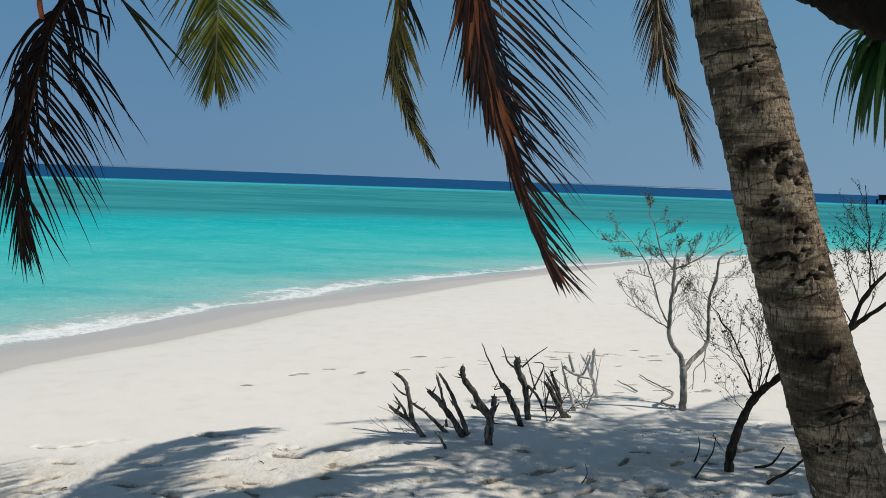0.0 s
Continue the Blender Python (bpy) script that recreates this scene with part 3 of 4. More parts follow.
def cast_frond(parent, line, tip, rows, seed, hub=HUB):
    """A leaf of the crown whose shadow's line on the sand is given; its leaflets hang from it."""
    rnd = random.Random(seed)
    n = len(line)
    ctrl = [hub]
    for i, (x, y) in enumerate(line):
        u = (i + 1) / n
        ctrl.append(cast(x, y, hub.z + (tip - hub.z) * u + 0.9 * u * (1 - u)))
    pts = spline(ctrl, 48)
    g = Geo()
    for count, u0, u1, l0, l1, a0, a1, width in rows:
        for i in range(count):
            k_ = (i + rnd.uniform(0.15, 0.85)) / count
            w = (u0 + (u1 - u0) * k_) * 48
            k = min(int(w), 47)
            p = pts[k].lerp(pts[k + 1], w - k)
            d = pts[min(k + 2, 48)] - pts[max(k - 1, 0)]
            way2 = Vector((d.x + V.x * d.z, d.y + V.y * d.z))
            a = math.atan2(way2.y, way2.x) + radians(a0 + (a1 - a0) * k_ + rnd.uniform(-7, 7))
            ln = (l0 + (l1 - l0) * k_) * rnd.uniform(0.72, 1.08)
            drop = 0.40 * ln * rnd.uniform(0.8, 1.2)
            flat = Vector((math.cos(a), math.sin(a))) * ln + V * drop
            way = Vector((flat.x, flat.y, -0.55 * drop))
            g.blade(p, way, (0, 0, 1), (flat.length_squared + drop * drop) ** 0.5, width * rnd.uniform(0.8, 1.15), 0.5 * drop / ln, 4, rnd.uniform(-0.12, 0.12), 0.35, 0.3)
    d = (pts[48] - pts[46]).normalized()
    for i in range(3):
        g.blade(pts[48], d + Vector((rnd.uniform(-0.2, 0.2), rnd.uniform(-0.2, 0.2), 0)), (0, 0, 1), rnd.uniform(0.08, 0.2), 0.018, 0.2, 4)
    s = Geo()
    s.tube(pts, [0.024 * (1 - 0.85 * i / 48) + 0.002 for i in range(49)], 6)
    ob = s.done("frond", RACHIS, parent)
    tagged(g.done("leaflet_fringe", GREEN, ob), kind="stuff")
    return ob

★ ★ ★

■ **Aim**:
Omit every picture, then repeat the remaining data exactly as it appears above.

■ **Task result**:
0.0 s
Continue the Blender Python (bpy) script that recreates this scene with part 3 of 4. More parts follow.
def cast_frond(parent, line, tip, rows, seed, hub=HUB):
    """A leaf of the crown whose shadow's line on the sand is given; its leaflets hang from it."""
    rnd = random.Random(seed)
    n = len(line)
    ctrl = [hub]
    for i, (x, y) in enumerate(line):
        u = (i + 1) / n
        ctrl.append(cast(x, y, hub.z + (tip - hub.z) * u + 0.9 * u * (1 - u)))
    pts = spline(ctrl, 48)
    g = Geo()
    for count, u0, u1, l0, l1, a0, a1, width in rows:
        for i in range(count):
            k_ = (i + rnd.uniform(0.15, 0.85)) / count
            w = (u0 + (u1 - u0) * k_) * 48
            k = min(int(w), 47)
            p = pts[k].lerp(pts[k + 1], w - k)
            d = pts[min(k + 2, 48)] - pts[max(k - 1, 0)]
            way2 = Vector((d.x + V.x * d.z, d.y + V.y * d.z))
            a = math.atan2(way2.y, way2.x) + radians(a0 + (a1 - a0) * k_ + rnd.uniform(-7, 7))
            ln = (l0 + (l1 - l0) * k_) * rnd.uniform(0.72, 1.08)
            drop = 0.40 * ln * rnd.uniform(0.8, 1.2)
            flat = Vector((math.cos(a), math.sin(a))) * ln + V * drop
            way = Vector((flat.x, flat.y, -0.55 * drop))
            g.blade(p, way, (0, 0, 1), (flat.length_squared + drop * drop) ** 0.5, width * rnd.uniform(0.8, 1.15), 0.5 * drop / ln, 4, rnd.uniform(-0.12, 0.12), 0.35, 0.3)
    d = (pts[48] - pts[46]).normalized()
    for i in range(3):
        g.blade(pts[48], d + Vector((rnd.uniform(-0.2, 0.2), rnd.uniform(-0.2, 0.2), 0)), (0, 0, 1), rnd.uniform(0.08, 0.2), 0.018, 0.2, 4)
    s = Geo()
    s.tube(pts, [0.024 * (1 - 0.85 * i / 48) + 0.002 for i in range(49)], 6)
    ob = s.done("frond", RACHIS, parent)
    tagged(g.done("leaflet_fringe", GREEN, ob), kind="stuff")
    return ob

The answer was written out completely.